The Christchurch massacre and social media: Lessons learnt and unlearnt


Image courtesy Guardian

As part of the New Ec(h)o systems: Democracy in the age of social media, Paul Ash, the New Zealand Prime Minister’s Special Representative on Cyber and Digital and Cyber Coordinator at Department of the Prime Minister and Cabinet joined Special Advisor Sanjana Hattotuwa in a session titled ‘The Christchurch massacre and social media: Lessons learnt and unlearnt’.

Ash also heads the Christchurch Call. In addition to being on the Call’s Advisory Network, the Foundation’s Chair, Daniel Stauffacher was invited to civil society meeting hosted by the New Zealand Prime Minister Rt Hon Jacinda Ardern in Paris on 14 May 2019.

A more complete list of the Foundation’s output around the Call and in response to the Christchurch massacre can be read here.

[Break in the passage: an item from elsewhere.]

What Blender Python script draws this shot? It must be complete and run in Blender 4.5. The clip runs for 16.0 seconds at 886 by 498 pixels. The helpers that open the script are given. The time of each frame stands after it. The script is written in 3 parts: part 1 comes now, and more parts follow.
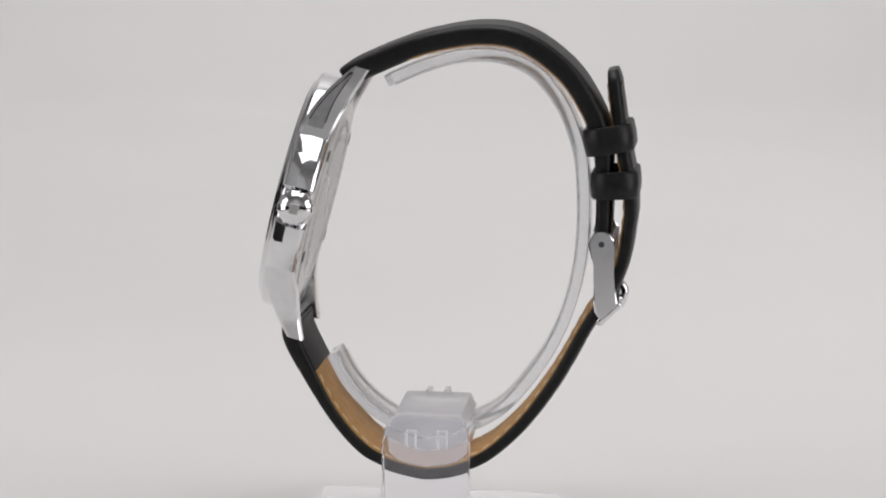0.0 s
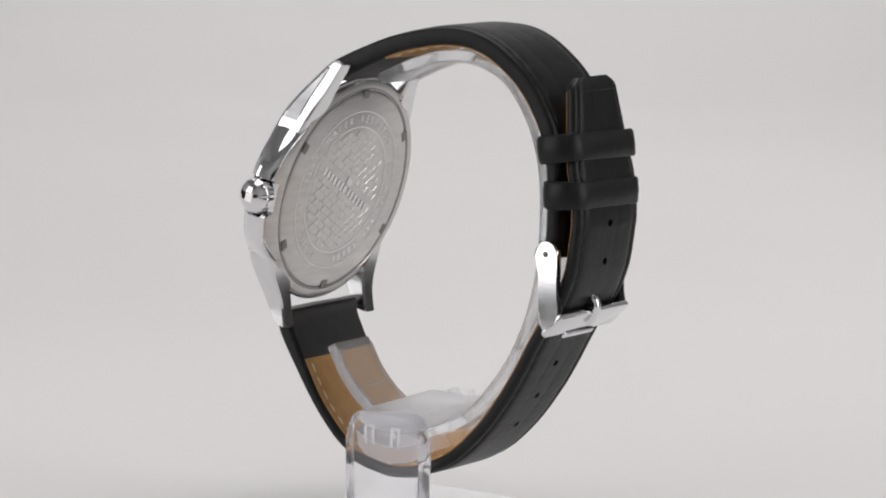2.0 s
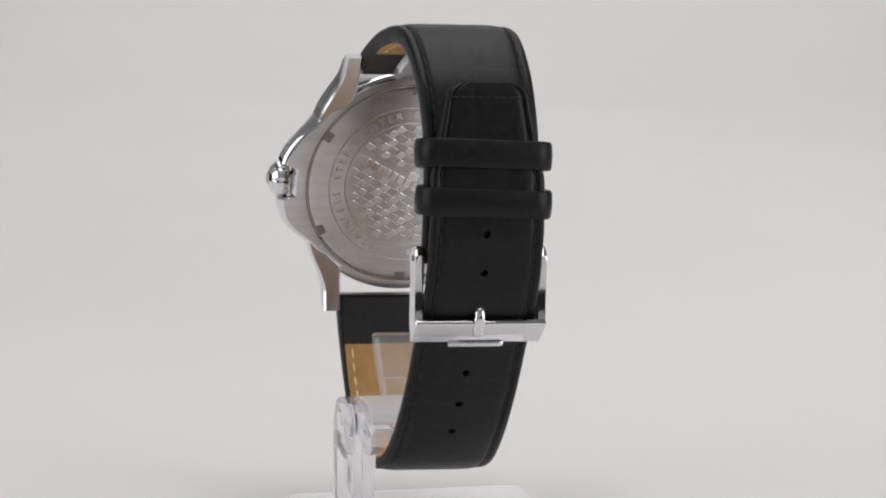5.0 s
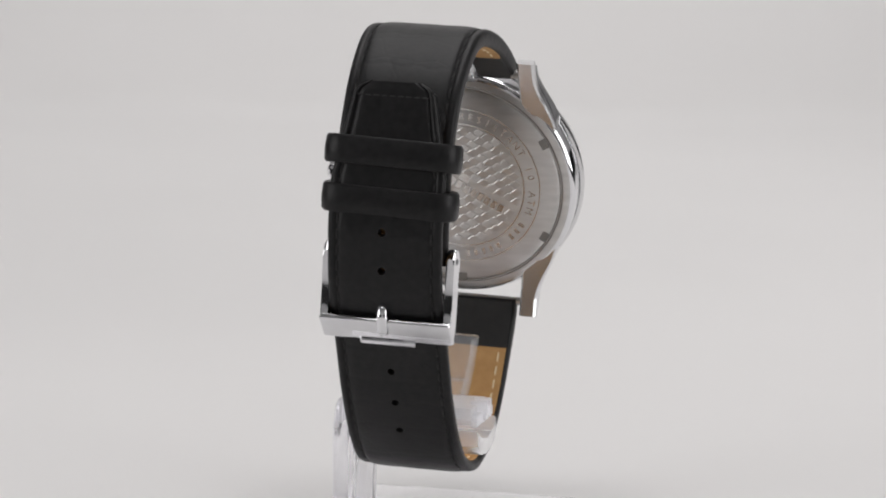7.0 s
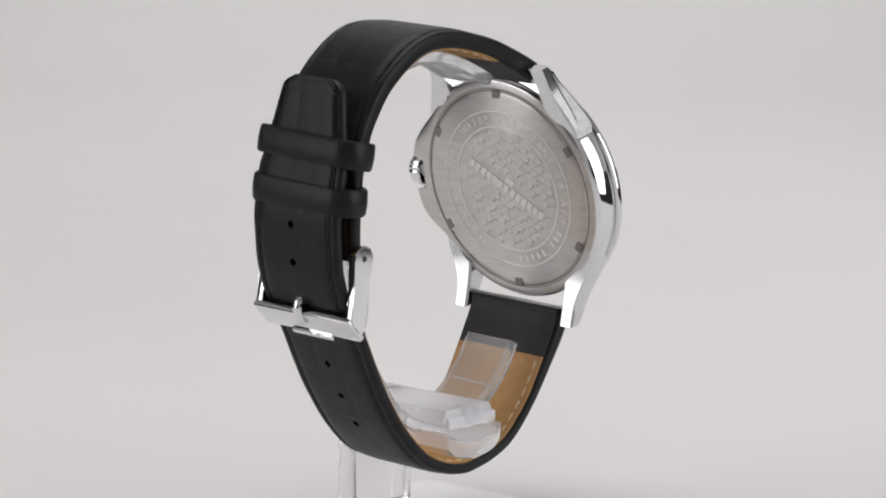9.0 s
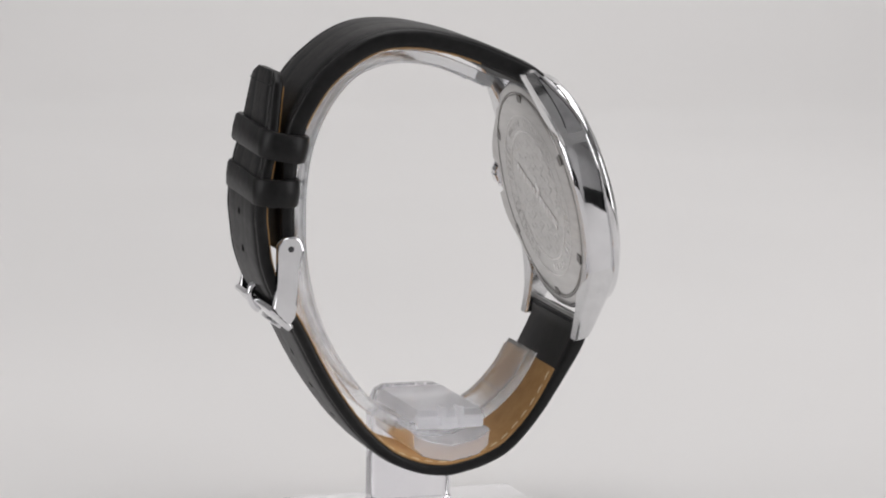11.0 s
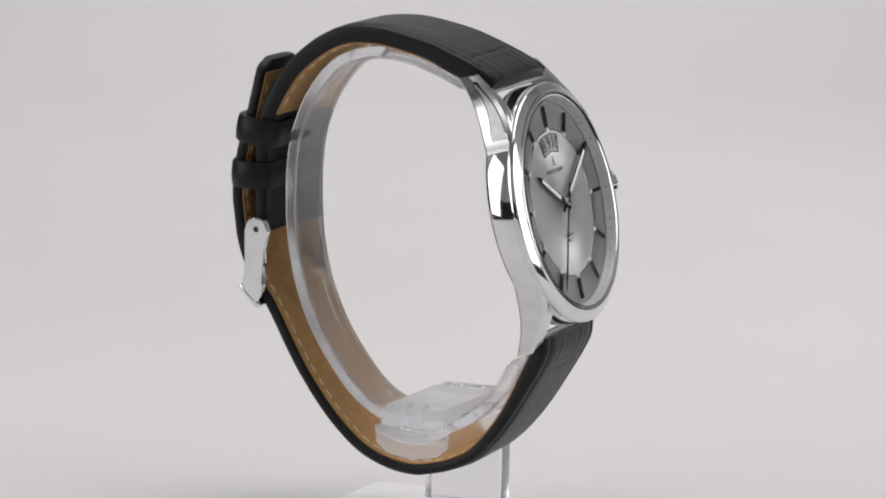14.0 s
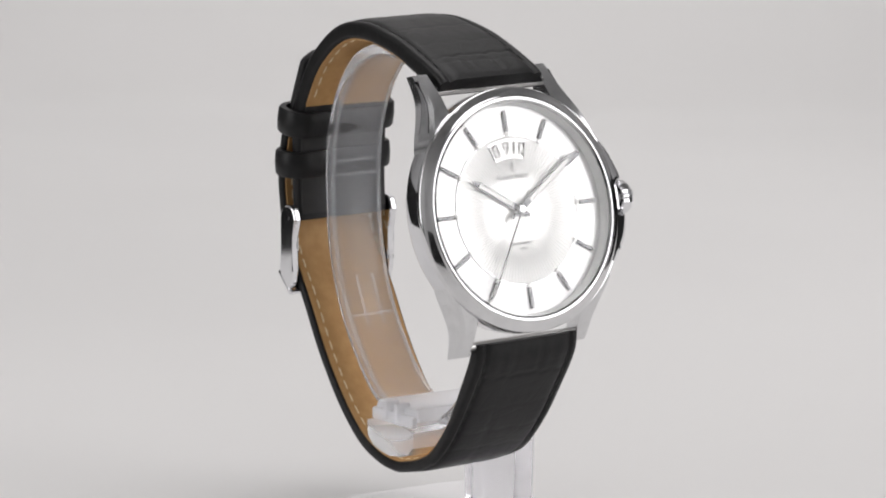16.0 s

‘The Christchurch massacre and social media: Lessons learnt and unlearnt’ is now on YouTube. The session also features a topline presentation of Hattotuwa’s pioneering doctoral research in New Zealand, looking at content dynamics on Twitter after the Christchurch massacre, supported by the first of its kind partnership with Twitter’s Data for Good initiative and the National Centre for Peace and Conflict Studies (NCPACS) at the University of Otago.

The session’s framing
The events of 15 March 2019 changed New Zealand’s approach to and study of violent extremism. Just over a month after, suicide attacks across Sri Lanka claimed over 5 times as many victims. Leading up to, during and in the aftermath of both incidents, social media played a significant role. The similarities end there. New Zealand’s cri de coeur, the Christchurch Call, aims to reduce platform harms, including the spread of hate and violence. Social media was instrumentalised in Sri Lanka after the attacks to stoke Islamophobia. In both countries, however, episodic, preconceived media coverage glosses over more interesting developments. Where is the Call today? What is the platform’s future? And in Urdu, Hindi, Turkish and Hausa, why did victims in Christchurch galvanise empathy in ways Sri Lankan victims did not? What lessons for platform governance can both countries offer?